Plastination seems to have the potential to become a viable alternative to cryonics as a long-term storage method for the brains of those who die before the advent of rejuvenation biotechnology. If the fine structure that encodes the data of the mind is preserved, then these individuals can wait indefinitely for the arrival of molecular nanotechnology needed to restore them to life. Cryonics has been around for decades, and has had its challenges, while plastination remains a comparatively new idea - and thus we should expect there to be hurdles to overcome.

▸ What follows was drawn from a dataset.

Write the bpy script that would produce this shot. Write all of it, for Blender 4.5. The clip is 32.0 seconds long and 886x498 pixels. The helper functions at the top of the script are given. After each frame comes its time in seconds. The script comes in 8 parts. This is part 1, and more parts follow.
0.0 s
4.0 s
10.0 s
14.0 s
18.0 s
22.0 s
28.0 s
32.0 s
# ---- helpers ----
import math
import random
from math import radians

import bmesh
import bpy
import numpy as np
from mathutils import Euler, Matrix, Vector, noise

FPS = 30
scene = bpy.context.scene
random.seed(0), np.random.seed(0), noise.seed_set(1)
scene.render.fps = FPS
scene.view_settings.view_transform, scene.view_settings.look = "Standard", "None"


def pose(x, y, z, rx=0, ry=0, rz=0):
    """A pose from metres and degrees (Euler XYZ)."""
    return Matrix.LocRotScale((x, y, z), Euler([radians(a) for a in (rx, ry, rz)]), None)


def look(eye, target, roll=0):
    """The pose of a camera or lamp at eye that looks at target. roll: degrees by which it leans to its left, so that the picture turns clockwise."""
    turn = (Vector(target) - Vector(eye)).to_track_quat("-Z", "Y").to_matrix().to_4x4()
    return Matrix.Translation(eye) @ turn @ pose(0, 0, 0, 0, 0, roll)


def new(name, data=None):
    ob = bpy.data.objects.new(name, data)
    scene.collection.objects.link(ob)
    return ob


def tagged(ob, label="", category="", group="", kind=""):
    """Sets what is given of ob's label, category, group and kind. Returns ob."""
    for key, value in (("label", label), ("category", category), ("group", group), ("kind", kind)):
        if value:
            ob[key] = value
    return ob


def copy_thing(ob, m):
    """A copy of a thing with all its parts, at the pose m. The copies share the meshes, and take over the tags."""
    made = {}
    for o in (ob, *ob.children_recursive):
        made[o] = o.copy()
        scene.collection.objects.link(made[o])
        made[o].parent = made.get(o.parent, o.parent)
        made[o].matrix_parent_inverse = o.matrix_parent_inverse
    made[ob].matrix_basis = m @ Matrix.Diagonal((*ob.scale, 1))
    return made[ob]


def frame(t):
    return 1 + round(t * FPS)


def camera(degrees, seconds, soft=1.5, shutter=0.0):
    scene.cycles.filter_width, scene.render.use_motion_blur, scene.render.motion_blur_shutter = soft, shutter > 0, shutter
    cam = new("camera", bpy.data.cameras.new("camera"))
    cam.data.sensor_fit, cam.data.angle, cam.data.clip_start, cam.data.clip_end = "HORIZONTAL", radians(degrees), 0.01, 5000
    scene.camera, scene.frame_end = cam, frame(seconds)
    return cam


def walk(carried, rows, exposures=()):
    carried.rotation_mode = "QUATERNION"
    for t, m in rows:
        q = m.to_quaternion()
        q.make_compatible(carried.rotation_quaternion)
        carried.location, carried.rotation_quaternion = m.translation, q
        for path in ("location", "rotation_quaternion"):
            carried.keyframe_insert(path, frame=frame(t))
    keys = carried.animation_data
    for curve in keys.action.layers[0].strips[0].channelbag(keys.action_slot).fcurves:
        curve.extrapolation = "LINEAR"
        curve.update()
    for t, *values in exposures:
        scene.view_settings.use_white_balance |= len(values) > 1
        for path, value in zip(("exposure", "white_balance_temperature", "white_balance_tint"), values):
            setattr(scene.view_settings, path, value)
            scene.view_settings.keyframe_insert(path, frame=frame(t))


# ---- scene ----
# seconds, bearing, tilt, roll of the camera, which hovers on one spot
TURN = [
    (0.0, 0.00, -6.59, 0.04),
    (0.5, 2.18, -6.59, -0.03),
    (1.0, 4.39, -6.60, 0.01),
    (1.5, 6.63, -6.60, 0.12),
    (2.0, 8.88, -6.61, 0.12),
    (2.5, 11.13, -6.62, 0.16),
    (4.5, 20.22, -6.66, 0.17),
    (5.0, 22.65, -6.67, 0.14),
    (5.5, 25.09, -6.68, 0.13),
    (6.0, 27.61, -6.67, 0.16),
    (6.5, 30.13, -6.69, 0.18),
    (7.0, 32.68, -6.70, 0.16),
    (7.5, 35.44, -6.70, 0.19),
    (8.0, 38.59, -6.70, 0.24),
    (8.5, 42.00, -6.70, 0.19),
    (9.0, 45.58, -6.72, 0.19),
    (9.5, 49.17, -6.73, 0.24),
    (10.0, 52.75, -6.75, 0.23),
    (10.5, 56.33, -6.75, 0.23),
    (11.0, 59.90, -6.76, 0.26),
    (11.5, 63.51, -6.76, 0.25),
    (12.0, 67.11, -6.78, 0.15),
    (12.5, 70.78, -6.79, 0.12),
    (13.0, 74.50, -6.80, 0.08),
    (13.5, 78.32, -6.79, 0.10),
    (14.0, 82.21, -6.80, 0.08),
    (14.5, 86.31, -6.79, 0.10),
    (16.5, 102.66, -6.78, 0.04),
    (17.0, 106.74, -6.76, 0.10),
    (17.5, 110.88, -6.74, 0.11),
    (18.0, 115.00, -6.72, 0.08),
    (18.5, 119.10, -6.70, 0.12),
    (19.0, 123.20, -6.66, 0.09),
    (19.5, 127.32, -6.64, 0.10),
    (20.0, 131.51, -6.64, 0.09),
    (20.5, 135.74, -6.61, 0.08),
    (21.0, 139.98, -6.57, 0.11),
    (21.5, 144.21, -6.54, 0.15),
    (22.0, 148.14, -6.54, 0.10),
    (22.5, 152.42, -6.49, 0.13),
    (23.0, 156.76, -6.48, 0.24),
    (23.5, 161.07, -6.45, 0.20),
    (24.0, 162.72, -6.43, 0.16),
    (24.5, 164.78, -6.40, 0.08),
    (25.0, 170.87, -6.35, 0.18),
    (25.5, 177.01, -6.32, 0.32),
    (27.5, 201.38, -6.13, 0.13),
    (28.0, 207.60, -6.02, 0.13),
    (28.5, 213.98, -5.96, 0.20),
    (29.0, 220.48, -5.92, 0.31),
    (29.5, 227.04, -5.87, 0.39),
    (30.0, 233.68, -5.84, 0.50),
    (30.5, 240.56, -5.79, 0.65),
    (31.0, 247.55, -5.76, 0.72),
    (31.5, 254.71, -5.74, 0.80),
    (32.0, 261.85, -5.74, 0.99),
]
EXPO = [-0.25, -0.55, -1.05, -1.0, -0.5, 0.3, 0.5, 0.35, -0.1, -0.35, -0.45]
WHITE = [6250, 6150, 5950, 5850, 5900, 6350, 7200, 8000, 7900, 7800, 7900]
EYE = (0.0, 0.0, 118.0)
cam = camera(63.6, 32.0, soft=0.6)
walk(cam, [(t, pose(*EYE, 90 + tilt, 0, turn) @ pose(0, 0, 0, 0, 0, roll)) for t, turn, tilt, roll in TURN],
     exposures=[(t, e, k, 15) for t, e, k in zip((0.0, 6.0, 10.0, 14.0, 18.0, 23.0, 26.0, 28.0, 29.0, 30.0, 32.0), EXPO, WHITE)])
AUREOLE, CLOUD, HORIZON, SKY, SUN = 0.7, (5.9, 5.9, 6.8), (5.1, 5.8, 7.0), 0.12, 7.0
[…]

One of my concerns with room temperature storage of plastinated individuals is the potential for bacteria and bugs than might like to consume the fixative compounds, something that isn't a concern in low-temperature storage. Here is another:
I have always been interested in chemical fixation as a (low cost) alternative for cryonics. In fact, years before all the talk about the "connectome" and "plastination" I spent considerable time exchanging messages with Michael Perry at Alcor about the technical and practical feasibility of chemical brain preservation. But no matter how open minded I tried to be about this approach, I kept running into the same challenges over and over again.
The challenge that has concerned me the most is whether a delayed start of chemical brain fixation will produce incomplete distribution of the chemical fixative in the brain because of ischemia-induced perfusion impairment. Thinking about the technical problem of "no-reflow" is not the first thing on the mind of someone who first hears about the idea of using chemical fixatives to preserve the brain. In my case, this concern was not just "theoretical." In my lab I have spent many years looking at the effects of cerebral ischemia on cryopreservation and chemical fixation. Last year we decided to broaden our investigations to delayed chemical fixation and we have not been pleased at what we have observed so far. After 1.5 years of room temperature storage the delayed aldehyde fixed brains are falling apart and continue to decompose. In small animals one might imagine that such perfusion impairment could be overcome by immersing the brains in the fixative instead but human brains are simply too large. By the time that the fixative would have reached the core of the brain, extensive autolysis will have occurred.